Ramiro Maturana delineó con buen canto y eficaces intenciones a Andrea, el hermano de Cecchina, especialmente en la aria donde alaba las bondades de la vida en la montaña mientras sobre su café. Pierluigi D’Aloia ofreció, como Enrico, el amante de la protagonista, una prueba in crescendo en un papel también insidioso, extenso en agudos con un aire muchas veces heroico. La mezzosoprano Anya Pinto dio vida a la sirvienta Fiorina, convencida de irse a las montañas casándose con Andrea; y el barítono Alan Starovoitov fue un efectivo duque de Rosmond (alias, Germont padre, ante litteram).

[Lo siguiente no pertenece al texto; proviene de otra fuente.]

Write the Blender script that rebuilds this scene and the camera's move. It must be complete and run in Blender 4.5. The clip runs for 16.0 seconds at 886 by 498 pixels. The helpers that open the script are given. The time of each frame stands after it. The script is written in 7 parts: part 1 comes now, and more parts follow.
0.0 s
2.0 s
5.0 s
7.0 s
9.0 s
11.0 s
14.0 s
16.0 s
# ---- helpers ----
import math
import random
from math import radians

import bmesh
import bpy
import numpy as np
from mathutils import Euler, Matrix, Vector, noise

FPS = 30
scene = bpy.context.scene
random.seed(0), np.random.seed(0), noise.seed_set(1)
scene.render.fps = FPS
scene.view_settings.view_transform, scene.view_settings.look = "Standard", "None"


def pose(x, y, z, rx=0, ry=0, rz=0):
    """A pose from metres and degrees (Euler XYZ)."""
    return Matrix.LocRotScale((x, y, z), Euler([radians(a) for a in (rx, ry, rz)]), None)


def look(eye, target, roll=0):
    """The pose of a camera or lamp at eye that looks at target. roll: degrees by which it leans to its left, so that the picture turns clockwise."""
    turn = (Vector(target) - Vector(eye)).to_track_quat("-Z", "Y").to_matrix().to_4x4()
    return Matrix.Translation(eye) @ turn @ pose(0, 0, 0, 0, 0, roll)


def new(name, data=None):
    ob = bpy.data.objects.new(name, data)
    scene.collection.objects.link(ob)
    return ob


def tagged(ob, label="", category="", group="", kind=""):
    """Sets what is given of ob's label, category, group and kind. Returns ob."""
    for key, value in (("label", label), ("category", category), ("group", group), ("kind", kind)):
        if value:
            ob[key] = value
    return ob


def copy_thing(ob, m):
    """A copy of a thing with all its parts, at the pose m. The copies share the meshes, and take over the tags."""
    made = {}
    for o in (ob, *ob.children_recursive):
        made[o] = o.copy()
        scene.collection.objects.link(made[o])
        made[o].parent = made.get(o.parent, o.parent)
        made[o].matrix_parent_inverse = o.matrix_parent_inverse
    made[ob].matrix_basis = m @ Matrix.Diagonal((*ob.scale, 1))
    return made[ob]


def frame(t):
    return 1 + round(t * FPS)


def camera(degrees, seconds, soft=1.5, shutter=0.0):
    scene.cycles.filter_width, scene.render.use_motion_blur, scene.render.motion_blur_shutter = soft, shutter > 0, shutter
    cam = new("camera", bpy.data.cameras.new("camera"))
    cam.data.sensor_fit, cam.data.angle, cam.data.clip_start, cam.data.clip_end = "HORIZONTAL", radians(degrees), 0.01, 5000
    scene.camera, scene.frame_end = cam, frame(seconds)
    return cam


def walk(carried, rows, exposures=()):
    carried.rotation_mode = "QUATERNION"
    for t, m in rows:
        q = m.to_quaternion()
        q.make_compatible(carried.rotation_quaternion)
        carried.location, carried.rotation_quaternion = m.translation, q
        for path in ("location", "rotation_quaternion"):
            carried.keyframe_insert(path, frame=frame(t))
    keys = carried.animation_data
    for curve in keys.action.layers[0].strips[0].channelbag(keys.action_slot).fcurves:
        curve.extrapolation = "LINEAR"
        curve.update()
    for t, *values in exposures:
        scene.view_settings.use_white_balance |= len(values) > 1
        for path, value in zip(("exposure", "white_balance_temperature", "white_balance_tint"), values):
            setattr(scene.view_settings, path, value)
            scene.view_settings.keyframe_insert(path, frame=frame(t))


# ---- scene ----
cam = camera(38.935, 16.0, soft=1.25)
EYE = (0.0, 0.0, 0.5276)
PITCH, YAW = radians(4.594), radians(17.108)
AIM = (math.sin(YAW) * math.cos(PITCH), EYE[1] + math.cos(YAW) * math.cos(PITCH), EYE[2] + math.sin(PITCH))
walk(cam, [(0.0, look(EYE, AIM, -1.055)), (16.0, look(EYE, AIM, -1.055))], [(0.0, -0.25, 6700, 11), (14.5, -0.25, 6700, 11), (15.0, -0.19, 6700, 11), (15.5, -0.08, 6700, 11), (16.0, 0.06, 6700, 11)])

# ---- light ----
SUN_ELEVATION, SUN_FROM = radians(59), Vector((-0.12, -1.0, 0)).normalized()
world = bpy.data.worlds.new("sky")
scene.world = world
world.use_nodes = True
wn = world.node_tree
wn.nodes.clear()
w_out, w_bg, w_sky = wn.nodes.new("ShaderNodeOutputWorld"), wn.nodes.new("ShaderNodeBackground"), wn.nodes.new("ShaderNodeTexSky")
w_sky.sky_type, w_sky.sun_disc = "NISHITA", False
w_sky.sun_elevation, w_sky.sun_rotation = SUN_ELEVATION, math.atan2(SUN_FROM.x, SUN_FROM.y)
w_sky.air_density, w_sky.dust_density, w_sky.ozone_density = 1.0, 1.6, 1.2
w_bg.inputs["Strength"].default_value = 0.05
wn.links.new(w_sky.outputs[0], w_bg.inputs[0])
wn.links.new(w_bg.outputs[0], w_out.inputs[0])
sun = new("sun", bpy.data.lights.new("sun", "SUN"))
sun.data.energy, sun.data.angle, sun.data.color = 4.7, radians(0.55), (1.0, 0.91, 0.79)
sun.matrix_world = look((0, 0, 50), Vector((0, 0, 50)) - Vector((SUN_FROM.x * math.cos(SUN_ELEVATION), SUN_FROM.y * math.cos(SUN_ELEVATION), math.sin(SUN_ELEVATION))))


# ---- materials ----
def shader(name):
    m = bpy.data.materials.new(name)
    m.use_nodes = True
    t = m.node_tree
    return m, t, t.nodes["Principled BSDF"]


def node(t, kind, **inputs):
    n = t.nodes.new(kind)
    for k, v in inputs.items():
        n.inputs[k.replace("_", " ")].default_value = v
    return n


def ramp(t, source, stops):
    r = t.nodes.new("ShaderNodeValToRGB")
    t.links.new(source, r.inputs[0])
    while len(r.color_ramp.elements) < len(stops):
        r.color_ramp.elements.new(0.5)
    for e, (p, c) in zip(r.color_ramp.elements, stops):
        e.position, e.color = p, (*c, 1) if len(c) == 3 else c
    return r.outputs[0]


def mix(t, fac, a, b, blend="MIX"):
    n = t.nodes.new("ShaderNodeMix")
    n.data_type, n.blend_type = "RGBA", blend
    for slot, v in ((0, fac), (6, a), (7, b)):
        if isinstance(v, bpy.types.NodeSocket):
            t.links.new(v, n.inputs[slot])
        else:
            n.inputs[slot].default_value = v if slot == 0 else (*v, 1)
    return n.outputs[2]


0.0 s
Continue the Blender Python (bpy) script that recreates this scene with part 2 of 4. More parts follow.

La dirección escénica de Davide Garattini Raimondi jugó en el metateatro: durante la sinfonía un grupo de jóvenes decide montar la farsa de Generali con la utilería y atrezo que tienen a su disposición. De hecho, los vestuarios provenían de los almacenes del ROF y Massimo, la protagonista, llevaba puesto el vestido que una vez perteneció a Jessica Pratt para Adelaide di Borgogna.
Todo estuvo sobre ruedas, quizás apretando un poco el botón de la comedia con respecto al larmoyant, o apoyándose en el movimiento de tres figurantes bailarines, pero optimizando así recursos y tiempos, para que el resultado fuera un gran éxito, que involucró también a los alumnos de la Art School Mengaroni, quienes colaboraron en la hechura de los sets y los videos.
No hay nada más hermoso, para un festival recién nacido, que sacar a la luz un texto que llevaba 199 años enterrado y lograr convencer al público, despertar interés, hacerle pensar que todo valió la pena. Y, por tanto, de corazón, ¡larga vida a Il bel canto ritrovato!